Writing at the intersection of motherhood, feminism and my Latinidad

15 February 2010

Book Review: Girl Power by Marisa Meltzer

I am totally unqualified to review this book as I totally missed the Riot Grrrl moment. On the other hand, I totally dove into the Lilith Fair moment, so I think that I could write the rebuttal or sequel to Girl Power: The Nineties Revolution in Music by Marisa Meltzer, as Meltzer says she never attended Lilith Fair. But I don't hold that against her.

Girl Power is a quick read. In fact I dare say that it's a must have on your summer 2010 reading list. It's not fluffy, but at only 145 pages, it delves thru the 1990s women's music scene quickly and in fairly accessible language. In other words, Meltzer doesn't compare Avril to Courtney by using uber-academic jargon. Because of that, I'd also say that this would make an awesome book group selection. I can only imagine the music throw downs at the Women & Children First Feminist book group.

As someone who missed the Riot Grrrl moment, I really appreciated reading about how it came about, got popular and then essentially killed itself thru a media boycott. Meltzer ponders if that would have been conceivable in today's media soaked culture. I concur.

But what I found most intriguing about the book was how Meltzer outlines how a group of feminists grabbed guitars, drums and the mic and launched a very real music revolution and then how that revolution was so successful that it is quickly evolved into what we typically think of as "Girl Power" music.

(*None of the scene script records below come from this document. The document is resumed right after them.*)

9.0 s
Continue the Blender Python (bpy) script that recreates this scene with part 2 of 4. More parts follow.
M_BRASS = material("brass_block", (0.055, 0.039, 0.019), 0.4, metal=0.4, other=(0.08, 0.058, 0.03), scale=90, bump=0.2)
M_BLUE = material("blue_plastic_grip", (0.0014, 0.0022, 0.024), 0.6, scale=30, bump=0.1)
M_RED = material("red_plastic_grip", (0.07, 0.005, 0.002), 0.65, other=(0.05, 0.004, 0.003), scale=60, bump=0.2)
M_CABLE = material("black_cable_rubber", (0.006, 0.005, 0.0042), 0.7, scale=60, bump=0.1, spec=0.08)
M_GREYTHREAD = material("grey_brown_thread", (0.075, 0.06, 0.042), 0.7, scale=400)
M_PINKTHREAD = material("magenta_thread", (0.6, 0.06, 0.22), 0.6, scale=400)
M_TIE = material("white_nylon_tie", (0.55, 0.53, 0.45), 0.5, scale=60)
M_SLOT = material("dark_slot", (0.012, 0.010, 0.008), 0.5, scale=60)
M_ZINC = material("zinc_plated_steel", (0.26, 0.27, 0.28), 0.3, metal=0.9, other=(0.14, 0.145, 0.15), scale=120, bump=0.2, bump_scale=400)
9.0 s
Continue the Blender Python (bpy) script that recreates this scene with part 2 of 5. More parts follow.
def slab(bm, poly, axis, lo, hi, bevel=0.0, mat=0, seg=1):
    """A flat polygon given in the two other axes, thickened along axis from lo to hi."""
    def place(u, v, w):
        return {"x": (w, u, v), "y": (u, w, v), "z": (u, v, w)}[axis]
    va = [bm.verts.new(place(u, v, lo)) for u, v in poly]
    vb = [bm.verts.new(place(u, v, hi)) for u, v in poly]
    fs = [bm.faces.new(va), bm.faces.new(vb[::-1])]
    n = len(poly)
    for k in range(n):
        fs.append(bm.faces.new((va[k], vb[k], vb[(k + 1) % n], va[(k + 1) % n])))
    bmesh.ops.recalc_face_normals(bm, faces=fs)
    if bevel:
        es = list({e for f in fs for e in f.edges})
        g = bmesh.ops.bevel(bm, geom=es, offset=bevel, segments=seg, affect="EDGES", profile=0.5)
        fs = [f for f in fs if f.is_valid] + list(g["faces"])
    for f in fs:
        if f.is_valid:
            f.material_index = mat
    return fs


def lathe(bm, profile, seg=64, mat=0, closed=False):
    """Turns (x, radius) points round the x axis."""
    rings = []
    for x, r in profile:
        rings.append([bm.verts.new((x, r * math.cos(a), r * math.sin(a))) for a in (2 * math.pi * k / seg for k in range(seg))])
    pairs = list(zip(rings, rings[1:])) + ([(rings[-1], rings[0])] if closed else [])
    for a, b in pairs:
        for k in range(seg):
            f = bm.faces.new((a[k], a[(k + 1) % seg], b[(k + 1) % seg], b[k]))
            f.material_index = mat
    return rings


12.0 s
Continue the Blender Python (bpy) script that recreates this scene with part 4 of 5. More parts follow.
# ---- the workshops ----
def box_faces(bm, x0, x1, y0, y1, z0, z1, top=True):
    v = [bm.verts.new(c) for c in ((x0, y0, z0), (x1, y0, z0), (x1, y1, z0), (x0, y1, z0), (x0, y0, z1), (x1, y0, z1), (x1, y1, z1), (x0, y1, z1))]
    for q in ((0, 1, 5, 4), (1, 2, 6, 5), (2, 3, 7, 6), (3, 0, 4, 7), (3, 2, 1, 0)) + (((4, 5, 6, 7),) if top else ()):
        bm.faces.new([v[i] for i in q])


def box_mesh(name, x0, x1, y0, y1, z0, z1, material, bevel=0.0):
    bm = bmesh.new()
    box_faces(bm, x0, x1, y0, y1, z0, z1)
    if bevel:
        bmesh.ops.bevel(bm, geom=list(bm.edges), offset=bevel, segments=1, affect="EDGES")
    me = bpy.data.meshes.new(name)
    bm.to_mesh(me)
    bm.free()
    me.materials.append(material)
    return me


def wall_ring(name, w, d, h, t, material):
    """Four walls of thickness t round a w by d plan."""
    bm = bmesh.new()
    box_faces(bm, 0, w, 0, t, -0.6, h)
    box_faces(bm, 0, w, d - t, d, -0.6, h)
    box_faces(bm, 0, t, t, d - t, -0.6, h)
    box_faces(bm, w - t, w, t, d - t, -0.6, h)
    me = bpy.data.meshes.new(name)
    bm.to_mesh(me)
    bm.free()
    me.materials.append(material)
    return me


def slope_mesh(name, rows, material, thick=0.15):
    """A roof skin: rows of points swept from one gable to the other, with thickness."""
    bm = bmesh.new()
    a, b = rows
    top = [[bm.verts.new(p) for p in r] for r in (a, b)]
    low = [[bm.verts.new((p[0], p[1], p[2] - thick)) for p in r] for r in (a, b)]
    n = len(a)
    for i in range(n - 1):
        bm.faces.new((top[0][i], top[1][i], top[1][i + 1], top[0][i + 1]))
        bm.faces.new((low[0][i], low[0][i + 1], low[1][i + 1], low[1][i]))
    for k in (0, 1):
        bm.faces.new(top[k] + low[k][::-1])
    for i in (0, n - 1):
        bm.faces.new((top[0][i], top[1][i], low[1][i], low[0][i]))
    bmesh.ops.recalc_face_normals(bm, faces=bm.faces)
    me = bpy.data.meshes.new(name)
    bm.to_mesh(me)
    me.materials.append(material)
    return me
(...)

From Alanis to the Spice Girls, few pop "Girl Power" acts are left un-examined as to how well they stay true to feminism and the benchmark of Riot Grrrl. Meltzer also looks at how some Riot Grrrl acts moved into the mainstream and how that impacted their music. One could use this book to examine just about any grassroots, indie movement to see how it evolves into something vastly different in a short amount of time.

The immediate thing I thought of was mom blogging. How we went from moms using blogging as a medium to reach out and find intelligent adult conversation while raising our fab kids to a community where we are thought of as idiot product whores. Meltzer discusses how once Riot Grrrl peaked, others joined in, but not to spread radical ideas such as embracing our sexuality as women, but to cash in on fame and sometimes money. People started to see newbies rocket to stardom while those who paved the path were left behind, sometimes willingly. This is a familiar plot line from many movements.

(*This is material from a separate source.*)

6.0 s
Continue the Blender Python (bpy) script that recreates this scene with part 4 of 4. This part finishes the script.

I didn't agree with many of Meltzer's conclusions such as grouping P!nk with Avril as bullies. She points to "Stupid Girls" as being problematic by calling out specific "stupid girls" instead of calling out society. I think that's exactly what P!nk does by calling out "tiny dog" accessorizing celebs. Maybe I'm just still reeling from Meltzer making a great case as to why the Spice Girls were a good thing and not P!nk. And reeling in the sense that I think it's an excellent case and one we should all reexamine.

Girl Power also made me stop and consider how do we want girls to discover feminism. Or more to the point, how do we think we can get them to discover feminism?

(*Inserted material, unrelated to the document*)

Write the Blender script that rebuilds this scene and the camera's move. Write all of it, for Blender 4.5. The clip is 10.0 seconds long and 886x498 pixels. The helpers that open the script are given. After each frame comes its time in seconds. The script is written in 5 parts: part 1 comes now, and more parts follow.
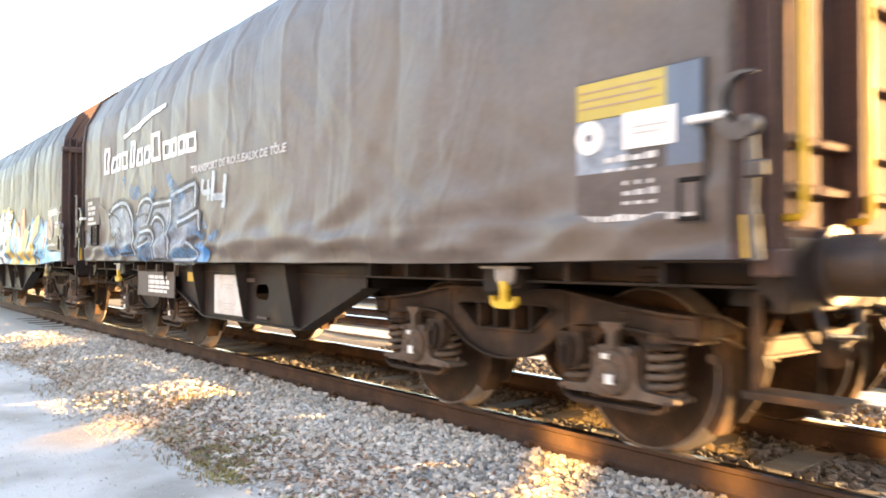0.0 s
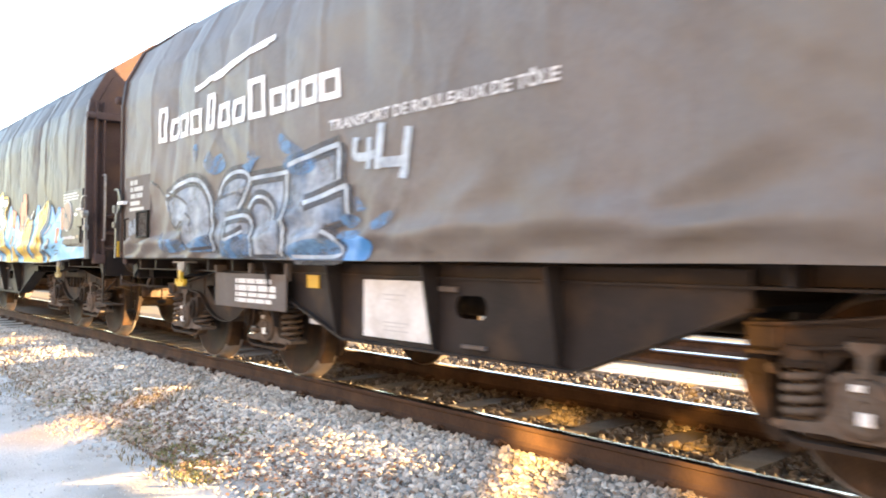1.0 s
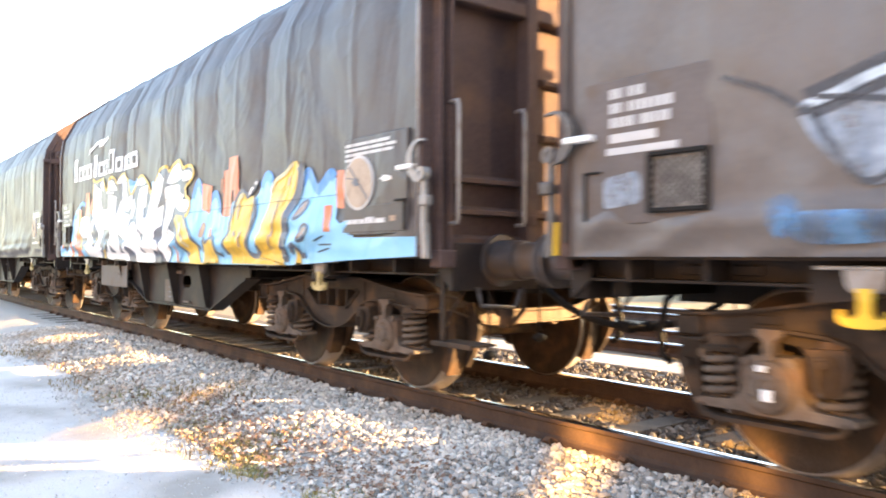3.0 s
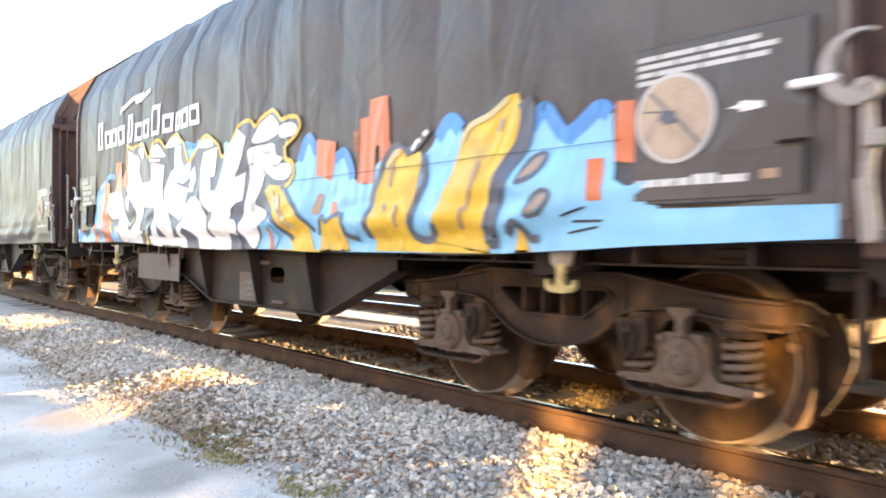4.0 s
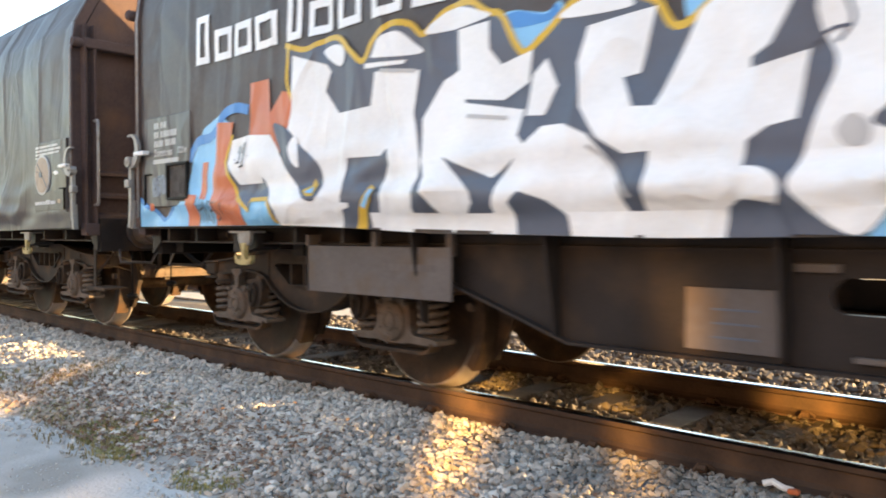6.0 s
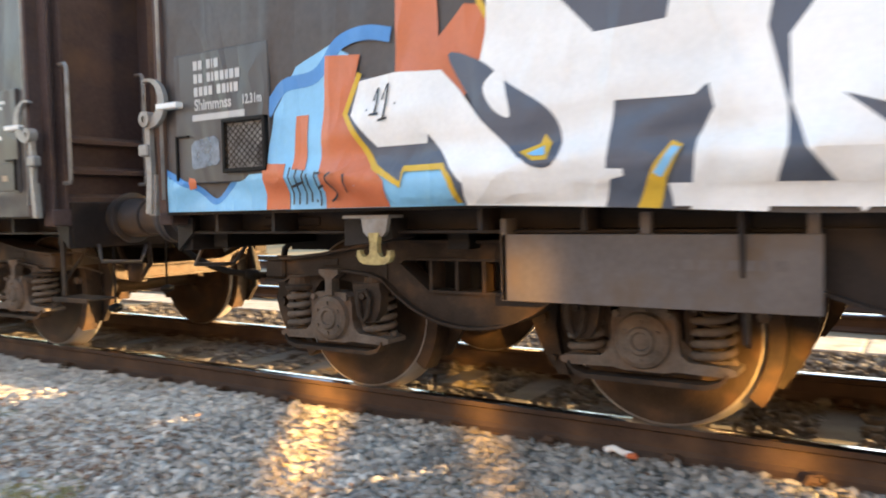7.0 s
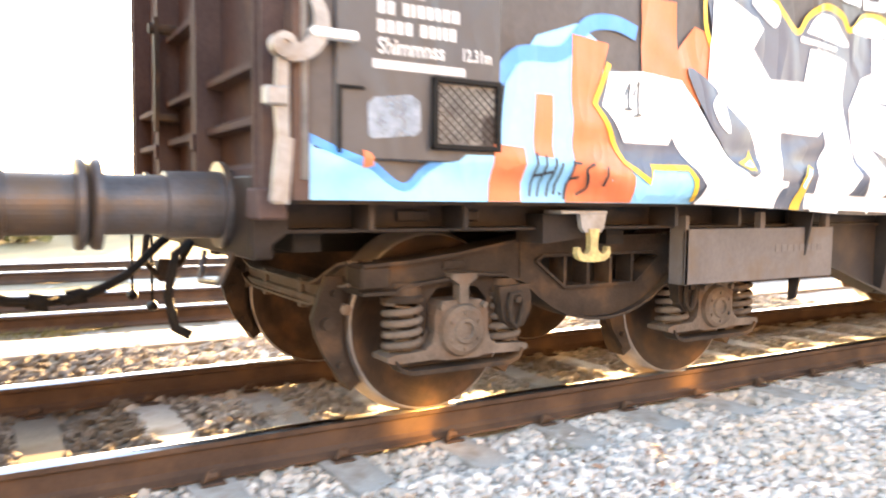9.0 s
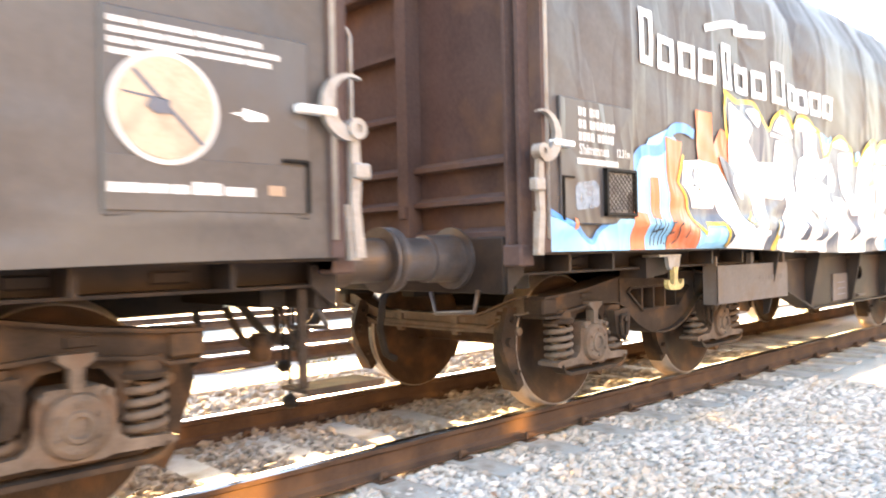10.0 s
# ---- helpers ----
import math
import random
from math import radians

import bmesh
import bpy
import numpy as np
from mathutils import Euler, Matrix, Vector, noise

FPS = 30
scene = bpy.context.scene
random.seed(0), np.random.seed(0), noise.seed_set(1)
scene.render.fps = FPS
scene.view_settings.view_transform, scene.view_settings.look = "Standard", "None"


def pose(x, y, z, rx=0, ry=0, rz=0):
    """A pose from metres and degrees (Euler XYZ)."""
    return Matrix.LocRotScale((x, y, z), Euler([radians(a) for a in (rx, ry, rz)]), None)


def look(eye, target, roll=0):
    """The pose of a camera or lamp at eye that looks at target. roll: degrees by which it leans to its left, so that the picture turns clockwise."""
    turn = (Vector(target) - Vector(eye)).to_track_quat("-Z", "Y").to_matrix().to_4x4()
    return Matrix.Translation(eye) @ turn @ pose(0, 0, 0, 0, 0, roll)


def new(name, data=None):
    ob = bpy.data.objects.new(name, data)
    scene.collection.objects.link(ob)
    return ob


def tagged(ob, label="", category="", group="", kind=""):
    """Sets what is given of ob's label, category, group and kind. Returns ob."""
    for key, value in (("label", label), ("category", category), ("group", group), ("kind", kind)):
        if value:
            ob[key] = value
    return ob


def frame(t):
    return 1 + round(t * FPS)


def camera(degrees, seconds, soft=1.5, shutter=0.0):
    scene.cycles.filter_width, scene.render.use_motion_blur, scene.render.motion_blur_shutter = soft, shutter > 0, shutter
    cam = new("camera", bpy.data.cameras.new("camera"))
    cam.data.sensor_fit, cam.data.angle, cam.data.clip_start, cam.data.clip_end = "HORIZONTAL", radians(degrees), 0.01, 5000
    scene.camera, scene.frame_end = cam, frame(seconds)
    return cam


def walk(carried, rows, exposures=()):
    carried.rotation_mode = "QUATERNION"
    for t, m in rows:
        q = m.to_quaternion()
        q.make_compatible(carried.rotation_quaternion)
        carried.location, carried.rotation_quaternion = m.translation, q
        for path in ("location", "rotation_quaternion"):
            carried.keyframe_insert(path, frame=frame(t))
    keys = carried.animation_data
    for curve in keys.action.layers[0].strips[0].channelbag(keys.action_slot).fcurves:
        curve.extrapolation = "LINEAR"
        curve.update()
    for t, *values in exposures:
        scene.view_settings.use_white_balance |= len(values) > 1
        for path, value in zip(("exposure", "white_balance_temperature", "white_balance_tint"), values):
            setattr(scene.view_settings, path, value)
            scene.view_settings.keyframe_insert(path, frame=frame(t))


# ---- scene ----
cam = camera(60.2, 10.0, soft=1.8, shutter=0.5)
PATH = [
    (0.0, pose(0.065, -0.059, 1.063, 90.95, -0.08, 51.04)),
    (0.5, pose(0.059, -0.057, 1.057, 90.94, 0.21, 49.39)),
    (1.0, pose(0.048, -0.073, 1.055, 90.94, -0.40, 48.60)),
    (1.4, pose(0.012, -0.074, 1.056, 90.83, 0.01, 49.33)),
    (1.5, pose(0.012, -0.089, 1.040, 91.02, 0.05, 49.66)),
    (2.0, pose(0.040, -0.117, 1.077, 90.68, 0.22, 50.25)),
    (2.5, pose(0.040, -0.139, 1.071, 90.75, 0.35, 51.20)),
    (3.0, pose(0.025, -0.150, 1.063, 90.70, -0.20, 51.51)),
    (3.2, pose(0.019, -0.136, 1.064, 90.51, -0.58, 51.59)),
    (4.3, pose(-0.033, -0.122, 1.032, 89.43, 0.02, 48.78)),
    (4.5, pose(-0.051, -0.128, 1.028, 89.37, 0.13, 47.88)),
    (5.0, pose(-0.039, -0.128, 1.032, 89.01, 0.65, 45.69)),
    (5.2, pose(-0.034, -0.123, 1.017, 89.07, -0.02, 45.03)),
    (5.5, pose(-0.042, -0.100, 1.015, 89.03, 0.10, 44.11)),
    (6.0, pose(-0.018, -0.039, 1.019, 88.82, 0.05, 43.23)),
    (6.2, pose(-0.011, -0.016, 1.013, 88.82, 0.30, 42.83)),
    (7.5, pose(0.002, 0.017, 1.072, 85.48, 1.78, 19.28)),
    (7.9, pose(-0.078, 0.082, 1.060, 84.73, 2.07, 5.93)),
    (8.0, pose(-0.078, 0.093, 1.051, 84.77, 2.03, 2.66)),
    (8.5, pose(-0.066, 0.184, 1.063, 83.58, 2.64, -17.19)),
    (9.0, pose(0.002, 0.226, 1.084, 86.28, -0.60, -30.87)),
    (9.4, pose(0.029, 0.222, 1.069, 88.65, 0.89, -36.05)),
    (9.5, pose(0.034, 0.236, 1.079, 88.78, -0.11, -37.33)),
    (9.7, pose(0.039, 0.248, 1.093, 89.10, 0.45, -39.83)),
    (10.0, pose(0.028, 0.246, 1.088, 90.23, 1.21, -43.52)),
]
walk(cam, PATH, exposures=[(0.0, 3.36, 7250, 16), (0.5, 3.38, 7150, 16), (1.5, 3.42, 6950, 16), (2.5, 3.50, 6850, 17), (4.5, 3.26, 6900, 14), (5.5, 2.92, 6850, 12), (6.0, 2.70, 6850, 12), (7.5, 2.97, 7000, 11), (8.0, 3.47, 7500, 13), (8.5, 3.98, 7750, 16), (9.0, 4.24, 7750, 17), (9.5, 4.22, 7650, 17), (10.0, 4.2, 7800, 17)])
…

My daughter has taken a liking to this book solely due to the title.

The kid has asked me how I have liked the book, what it's about and tried to read over my shoulder. This is a book I do plan to leave on a shelf for her to have easy access to when she's around 10. Maybe a bit sooner, but 6 is still too soon for me to discuss rape with her. But the thing is that she knows "girl power" and what it means to her. I asked her and she said, "That girls can play soccer, girls can play chess and girls can play guitars!" Then she laughed and confessed that she cribbed that response from the cover of Girl Studies. I tell ya, she's a smart cookie. But if even 75% of girls her age know "girl power" as a slogan that translated into "Of course, I can do X!" then isn't that a good thing?

I guess it can be a not-good thing if the girl in question doesn't have someone in her life to build upon that feeling and reinforce it.

Hopefully you get that the bottom line of this review is that it was a good read, a fast read and one that did make me ponder if it's feminist to "go down in a movie theater" or not. So whatacha waiting for? Grab a copy thru an indie bookstore or Powells.com.

Edited on 2.26: I had to add this link to the kid's debut at Feministing. 

Disclaimer: The only payment I received for this review was the copy of the book. I met Marisa years ago when she was with Bitch magazine, but I highly doubt that it is why when I asked for a review copy, her peeps sent one.